* _What is required_
Retype all of the listing exactly, passing over any picture you find.

* _Information provided_
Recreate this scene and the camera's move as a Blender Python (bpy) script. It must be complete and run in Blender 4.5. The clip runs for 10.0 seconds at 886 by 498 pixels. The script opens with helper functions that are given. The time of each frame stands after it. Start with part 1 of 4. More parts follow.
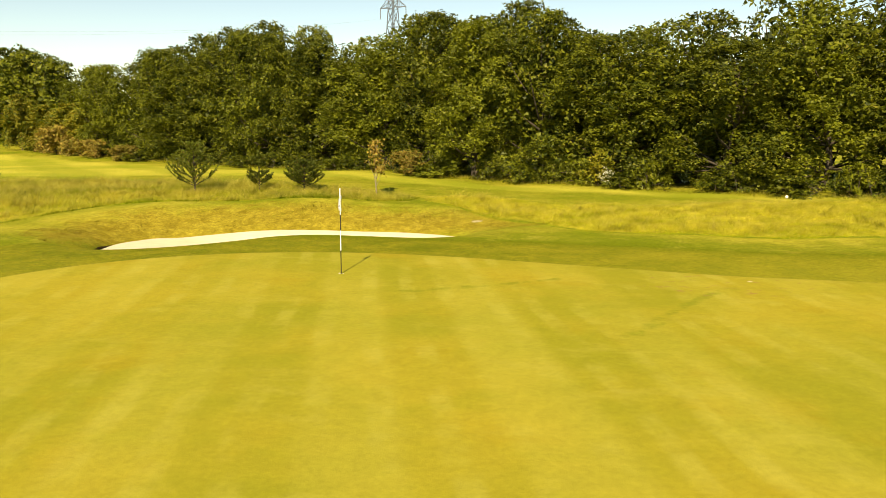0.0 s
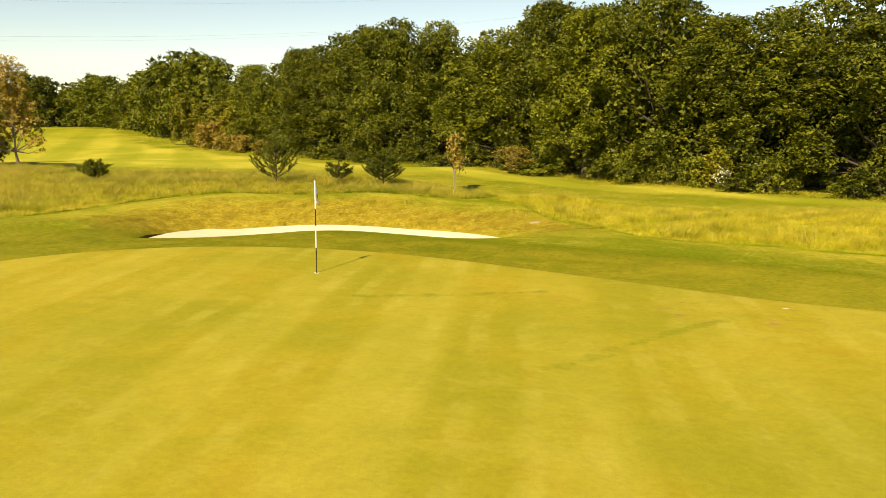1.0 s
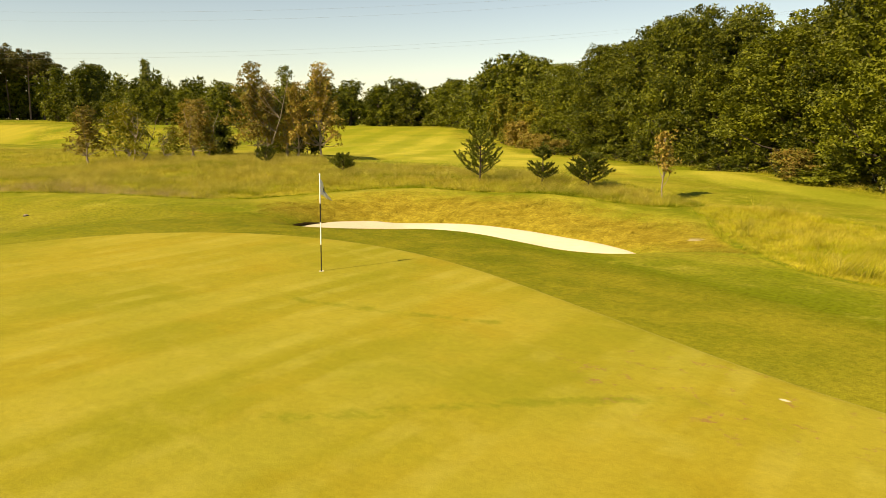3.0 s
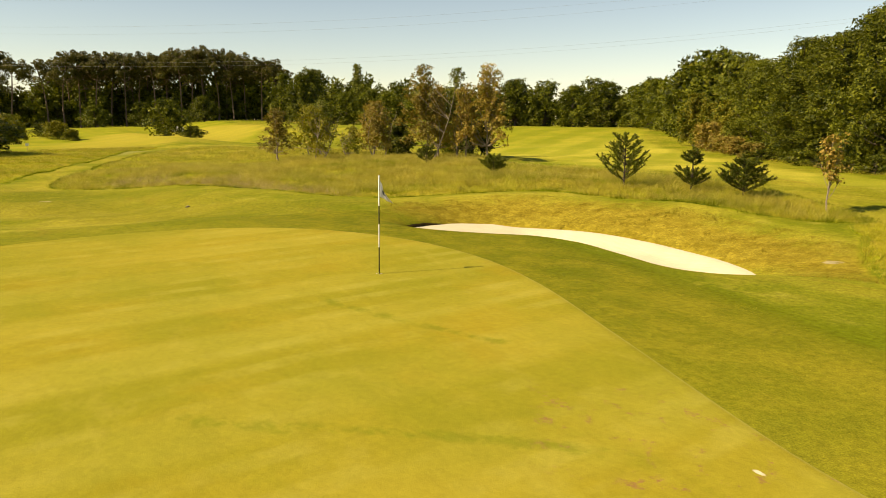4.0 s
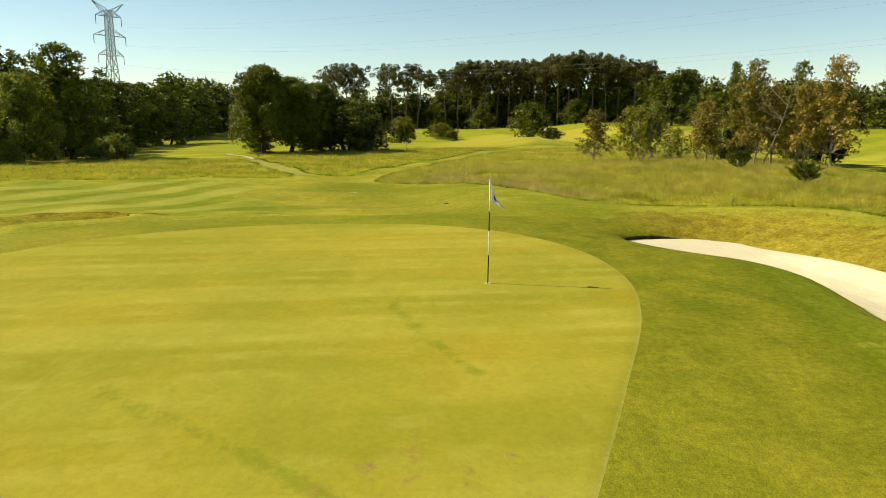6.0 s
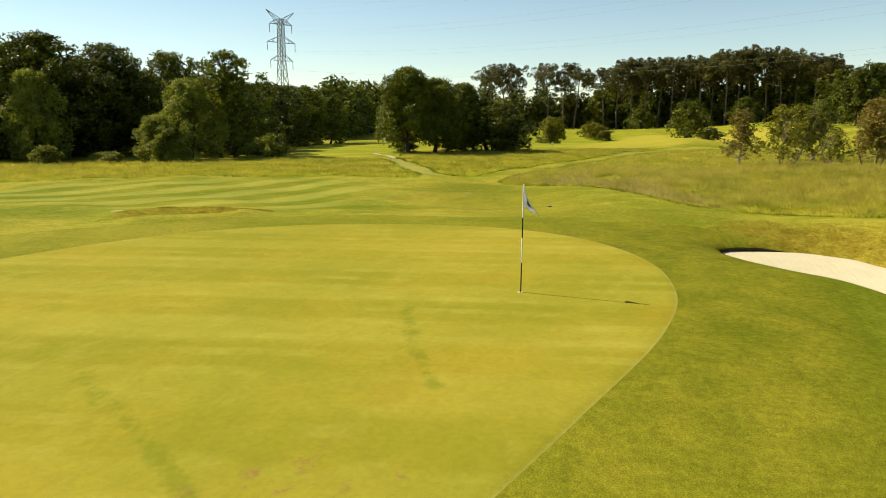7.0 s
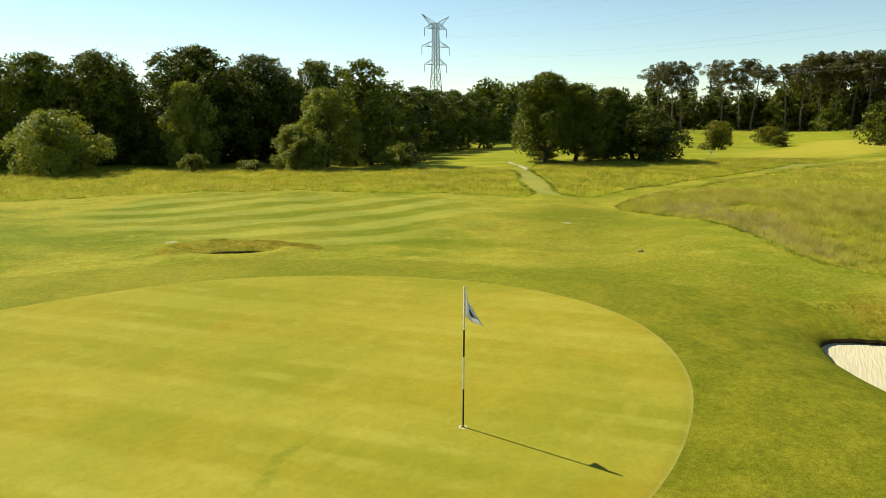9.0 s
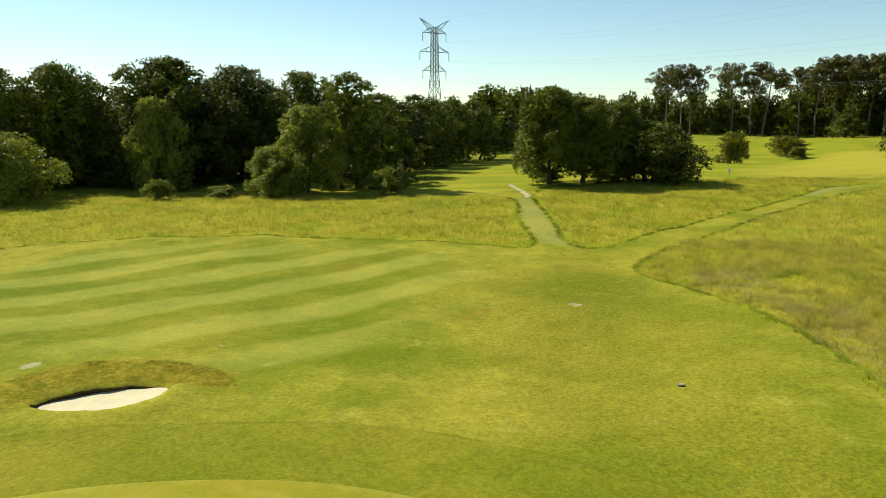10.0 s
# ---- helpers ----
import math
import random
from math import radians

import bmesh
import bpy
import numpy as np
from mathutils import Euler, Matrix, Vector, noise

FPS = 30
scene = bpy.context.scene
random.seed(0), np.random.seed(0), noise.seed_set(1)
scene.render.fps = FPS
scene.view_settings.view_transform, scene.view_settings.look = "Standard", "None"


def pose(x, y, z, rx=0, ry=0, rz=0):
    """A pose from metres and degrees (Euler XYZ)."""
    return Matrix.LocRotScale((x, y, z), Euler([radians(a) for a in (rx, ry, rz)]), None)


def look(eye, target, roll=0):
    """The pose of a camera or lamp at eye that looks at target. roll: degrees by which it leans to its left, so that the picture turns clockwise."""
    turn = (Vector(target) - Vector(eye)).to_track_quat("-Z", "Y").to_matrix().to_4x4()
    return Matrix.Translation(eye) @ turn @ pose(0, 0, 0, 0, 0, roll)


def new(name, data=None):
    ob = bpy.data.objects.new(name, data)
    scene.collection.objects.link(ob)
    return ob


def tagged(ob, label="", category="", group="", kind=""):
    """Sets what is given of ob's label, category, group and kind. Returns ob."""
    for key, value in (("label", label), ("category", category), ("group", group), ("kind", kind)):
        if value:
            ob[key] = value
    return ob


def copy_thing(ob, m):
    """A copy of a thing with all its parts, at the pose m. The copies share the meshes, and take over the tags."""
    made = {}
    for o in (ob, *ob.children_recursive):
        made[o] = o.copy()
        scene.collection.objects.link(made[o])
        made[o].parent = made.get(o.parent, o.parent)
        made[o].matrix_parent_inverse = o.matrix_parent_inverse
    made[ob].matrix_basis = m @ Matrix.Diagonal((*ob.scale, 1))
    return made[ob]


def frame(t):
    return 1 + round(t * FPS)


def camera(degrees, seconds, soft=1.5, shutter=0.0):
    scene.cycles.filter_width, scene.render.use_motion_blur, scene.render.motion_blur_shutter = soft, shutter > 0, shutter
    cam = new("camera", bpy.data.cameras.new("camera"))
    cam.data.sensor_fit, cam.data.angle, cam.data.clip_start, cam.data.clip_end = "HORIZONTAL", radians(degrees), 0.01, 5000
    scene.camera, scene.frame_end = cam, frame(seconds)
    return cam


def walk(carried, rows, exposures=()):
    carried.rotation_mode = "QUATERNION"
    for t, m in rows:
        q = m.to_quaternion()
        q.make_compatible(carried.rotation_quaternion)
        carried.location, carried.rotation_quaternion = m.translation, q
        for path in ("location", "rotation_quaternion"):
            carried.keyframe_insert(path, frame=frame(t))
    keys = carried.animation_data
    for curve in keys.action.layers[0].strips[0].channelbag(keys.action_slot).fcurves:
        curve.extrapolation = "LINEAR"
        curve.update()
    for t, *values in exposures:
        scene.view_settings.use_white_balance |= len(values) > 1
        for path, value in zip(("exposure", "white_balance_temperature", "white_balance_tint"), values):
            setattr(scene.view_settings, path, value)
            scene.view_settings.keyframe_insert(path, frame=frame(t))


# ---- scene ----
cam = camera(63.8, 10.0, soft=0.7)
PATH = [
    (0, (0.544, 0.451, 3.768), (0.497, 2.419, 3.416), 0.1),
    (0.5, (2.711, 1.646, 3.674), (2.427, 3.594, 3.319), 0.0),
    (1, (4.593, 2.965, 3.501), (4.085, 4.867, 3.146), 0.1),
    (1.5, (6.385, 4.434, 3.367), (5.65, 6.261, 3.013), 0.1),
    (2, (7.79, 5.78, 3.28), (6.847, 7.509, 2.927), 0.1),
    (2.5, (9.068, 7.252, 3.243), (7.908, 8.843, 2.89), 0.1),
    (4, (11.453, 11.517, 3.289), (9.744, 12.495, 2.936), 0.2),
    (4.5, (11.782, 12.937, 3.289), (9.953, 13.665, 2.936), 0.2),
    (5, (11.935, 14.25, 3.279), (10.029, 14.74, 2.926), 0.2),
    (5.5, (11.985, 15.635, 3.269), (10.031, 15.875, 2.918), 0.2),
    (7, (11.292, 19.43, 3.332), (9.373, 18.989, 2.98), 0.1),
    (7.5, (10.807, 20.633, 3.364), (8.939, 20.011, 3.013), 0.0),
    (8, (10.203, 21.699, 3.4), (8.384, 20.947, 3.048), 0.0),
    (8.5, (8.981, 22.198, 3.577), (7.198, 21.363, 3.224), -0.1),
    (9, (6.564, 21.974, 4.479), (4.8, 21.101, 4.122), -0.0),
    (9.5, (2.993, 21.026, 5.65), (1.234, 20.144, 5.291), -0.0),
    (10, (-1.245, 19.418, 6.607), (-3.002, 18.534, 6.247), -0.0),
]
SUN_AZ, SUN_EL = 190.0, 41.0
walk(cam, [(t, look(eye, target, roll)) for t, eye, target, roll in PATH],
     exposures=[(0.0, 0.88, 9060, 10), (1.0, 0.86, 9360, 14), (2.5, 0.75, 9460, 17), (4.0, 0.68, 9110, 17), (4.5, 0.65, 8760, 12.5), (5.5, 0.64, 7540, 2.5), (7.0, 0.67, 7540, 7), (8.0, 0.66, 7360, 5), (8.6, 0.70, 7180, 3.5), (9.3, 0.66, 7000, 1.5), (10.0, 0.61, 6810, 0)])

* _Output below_
Recreate this scene and the camera's move as a Blender Python (bpy) script. It must be complete and run in Blender 4.5. The clip runs for 10.0 seconds at 886 by 498 pixels. The script opens with helper functions that are given. The time of each frame stands after it. Start with part 1 of 4. More parts follow.
0.0 s
1.0 s
3.0 s
4.0 s
6.0 s
7.0 s
9.0 s
10.0 s
# ---- helpers ----
import math
import random
from math import radians

import bmesh
import bpy
import numpy as np
from mathutils import Euler, Matrix, Vector, noise

FPS = 30
scene = bpy.context.scene
random.seed(0), np.random.seed(0), noise.seed_set(1)
scene.render.fps = FPS
scene.view_settings.view_transform, scene.view_settings.look = "Standard", "None"


def pose(x, y, z, rx=0, ry=0, rz=0):
    """A pose from metres and degrees (Euler XYZ)."""
    return Matrix.LocRotScale((x, y, z), Euler([radians(a) for a in (rx, ry, rz)]), None)


def look(eye, target, roll=0):
    """The pose of a camera or lamp at eye that looks at target. roll: degrees by which it leans to its left, so that the picture turns clockwise."""
    turn = (Vector(target) - Vector(eye)).to_track_quat("-Z", "Y").to_matrix().to_4x4()
    return Matrix.Translation(eye) @ turn @ pose(0, 0, 0, 0, 0, roll)


def new(name, data=None):
    ob = bpy.data.objects.new(name, data)
    scene.collection.objects.link(ob)
    return ob


def tagged(ob, label="", category="", group="", kind=""):
    """Sets what is given of ob's label, category, group and kind. Returns ob."""
    for key, value in (("label", label), ("category", category), ("group", group), ("kind", kind)):
        if value:
            ob[key] = value
    return ob


def copy_thing(ob, m):
    """A copy of a thing with all its parts, at the pose m. The copies share the meshes, and take over the tags."""
    made = {}
    for o in (ob, *ob.children_recursive):
        made[o] = o.copy()
        scene.collection.objects.link(made[o])
        made[o].parent = made.get(o.parent, o.parent)
        made[o].matrix_parent_inverse = o.matrix_parent_inverse
    made[ob].matrix_basis = m @ Matrix.Diagonal((*ob.scale, 1))
    return made[ob]


def frame(t):
    return 1 + round(t * FPS)


def camera(degrees, seconds, soft=1.5, shutter=0.0):
    scene.cycles.filter_width, scene.render.use_motion_blur, scene.render.motion_blur_shutter = soft, shutter > 0, shutter
    cam = new("camera", bpy.data.cameras.new("camera"))
    cam.data.sensor_fit, cam.data.angle, cam.data.clip_start, cam.data.clip_end = "HORIZONTAL", radians(degrees), 0.01, 5000
    scene.camera, scene.frame_end = cam, frame(seconds)
    return cam


def walk(carried, rows, exposures=()):
    carried.rotation_mode = "QUATERNION"
    for t, m in rows:
        q = m.to_quaternion()
        q.make_compatible(carried.rotation_quaternion)
        carried.location, carried.rotation_quaternion = m.translation, q
        for path in ("location", "rotation_quaternion"):
            carried.keyframe_insert(path, frame=frame(t))
    keys = carried.animation_data
    for curve in keys.action.layers[0].strips[0].channelbag(keys.action_slot).fcurves:
        curve.extrapolation = "LINEAR"
        curve.update()
    for t, *values in exposures:
        scene.view_settings.use_white_balance |= len(values) > 1
        for path, value in zip(("exposure", "white_balance_temperature", "white_balance_tint"), values):
            setattr(scene.view_settings, path, value)
            scene.view_settings.keyframe_insert(path, frame=frame(t))


# ---- scene ----
cam = camera(63.8, 10.0, soft=0.7)
PATH = [
    (0, (0.544, 0.451, 3.768), (0.497, 2.419, 3.416), 0.1),
    (0.5, (2.711, 1.646, 3.674), (2.427, 3.594, 3.319), 0.0),
    (1, (4.593, 2.965, 3.501), (4.085, 4.867, 3.146), 0.1),
    (1.5, (6.385, 4.434, 3.367), (5.65, 6.261, 3.013), 0.1),
    (2, (7.79, 5.78, 3.28), (6.847, 7.509, 2.927), 0.1),
    (2.5, (9.068, 7.252, 3.243), (7.908, 8.843, 2.89), 0.1),
    (4, (11.453, 11.517, 3.289), (9.744, 12.495, 2.936), 0.2),
    (4.5, (11.782, 12.937, 3.289), (9.953, 13.665, 2.936), 0.2),
    (5, (11.935, 14.25, 3.279), (10.029, 14.74, 2.926), 0.2),
    (5.5, (11.985, 15.635, 3.269), (10.031, 15.875, 2.918), 0.2),
    (7, (11.292, 19.43, 3.332), (9.373, 18.989, 2.98), 0.1),
    (7.5, (10.807, 20.633, 3.364), (8.939, 20.011, 3.013), 0.0),
    (8, (10.203, 21.699, 3.4), (8.384, 20.947, 3.048), 0.0),
    (8.5, (8.981, 22.198, 3.577), (7.198, 21.363, 3.224), -0.1),
    (9, (6.564, 21.974, 4.479), (4.8, 21.101, 4.122), -0.0),
    (9.5, (2.993, 21.026, 5.65), (1.234, 20.144, 5.291), -0.0),
    (10, (-1.245, 19.418, 6.607), (-3.002, 18.534, 6.247), -0.0),
]
SUN_AZ, SUN_EL = 190.0, 41.0
walk(cam, [(t, look(eye, target, roll)) for t, eye, target, roll in PATH],
     exposures=[(0.0, 0.88, 9060, 10), (1.0, 0.86, 9360, 14), (2.5, 0.75, 9460, 17), (4.0, 0.68, 9110, 17), (4.5, 0.65, 8760, 12.5), (5.5, 0.64, 7540, 2.5), (7.0, 0.67, 7540, 7), (8.0, 0.66, 7360, 5), (8.6, 0.70, 7180, 3.5), (9.3, 0.66, 7000, 1.5), (10.0, 0.61, 6810, 0)])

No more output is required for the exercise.